Written problem – Copy the material that follows word for word and omit its pictures.

══════

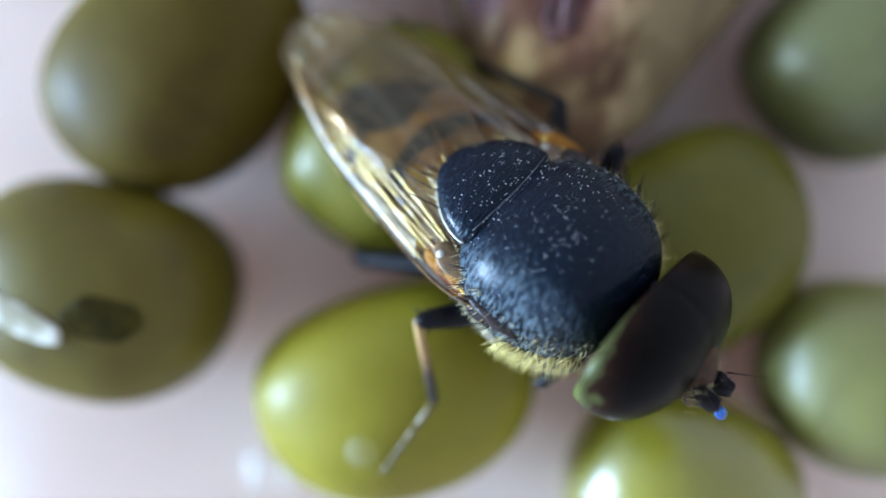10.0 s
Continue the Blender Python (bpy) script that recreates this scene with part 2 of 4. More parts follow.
POLLEN = surface("pollen_grain", [(0.3, 0.31, 0.33), (0.85, 0.87, 0.88)], size=0.3, rough=(0.4, 0.6))
# paler than the shell, to paint the lit edge of the groove
CREASE = surface("crease_edge", [(0.035, 0.04, 0.05), (0.085, 0.09, 0.10)], size=0.15, rough=(0.3, 0.45))
TARSUS = surface("tarsus_shell", [(0.06, 0.045, 0.014), (0.14, 0.105, 0.035)], size=0.3, rough=(0.4, 0.55), bump=0.015, bump_size=0.1)
# blue that paints a glint at the end of the mouthparts
BLUE_GLINT = surface("blue_glint_tip", [(0.012, 0.05, 0.22), (0.03, 0.13, 0.5)], size=0.15, rough=(0.15, 0.3), coat=0.8, coat_rough=0.1)
RIM = surface("pale_rim", [(0.36, 0.35, 0.28), (0.55, 0.54, 0.48)], size=0.25, rough=(0.25, 0.4), coat=0.4)
CALYPTER = surface("calypter", [(0.07, 0.04, 0.014), (0.16, 0.10, 0.04)], size=0.3, rough=(0.35, 0.5), sss=0.3, sss_mm=0.1)


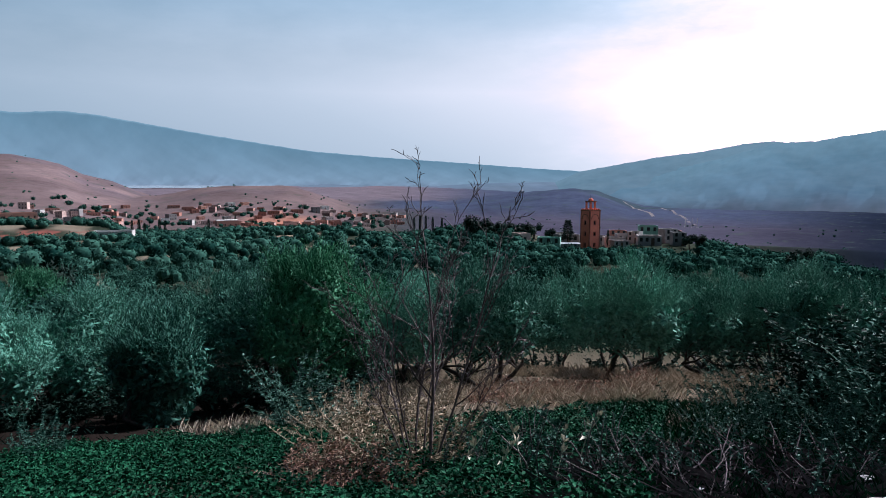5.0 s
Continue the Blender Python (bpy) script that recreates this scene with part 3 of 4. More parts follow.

══════

Solution for this problem –
10.0 s
Continue the Blender Python (bpy) script that recreates this scene with part 2 of 4. More parts follow.
POLLEN = surface("pollen_grain", [(0.3, 0.31, 0.33), (0.85, 0.87, 0.88)], size=0.3, rough=(0.4, 0.6))
# paler than the shell, to paint the lit edge of the groove
CREASE = surface("crease_edge", [(0.035, 0.04, 0.05), (0.085, 0.09, 0.10)], size=0.15, rough=(0.3, 0.45))
TARSUS = surface("tarsus_shell", [(0.06, 0.045, 0.014), (0.14, 0.105, 0.035)], size=0.3, rough=(0.4, 0.55), bump=0.015, bump_size=0.1)
# blue that paints a glint at the end of the mouthparts
BLUE_GLINT = surface("blue_glint_tip", [(0.012, 0.05, 0.22), (0.03, 0.13, 0.5)], size=0.15, rough=(0.15, 0.3), coat=0.8, coat_rough=0.1)
RIM = surface("pale_rim", [(0.36, 0.35, 0.28), (0.55, 0.54, 0.48)], size=0.25, rough=(0.25, 0.4), coat=0.4)
CALYPTER = surface("calypter", [(0.07, 0.04, 0.014), (0.16, 0.10, 0.04)], size=0.3, rough=(0.35, 0.5), sss=0.3, sss_mm=0.1)


5.0 s
Continue the Blender Python (bpy) script that recreates this scene with part 3 of 4. More parts follow.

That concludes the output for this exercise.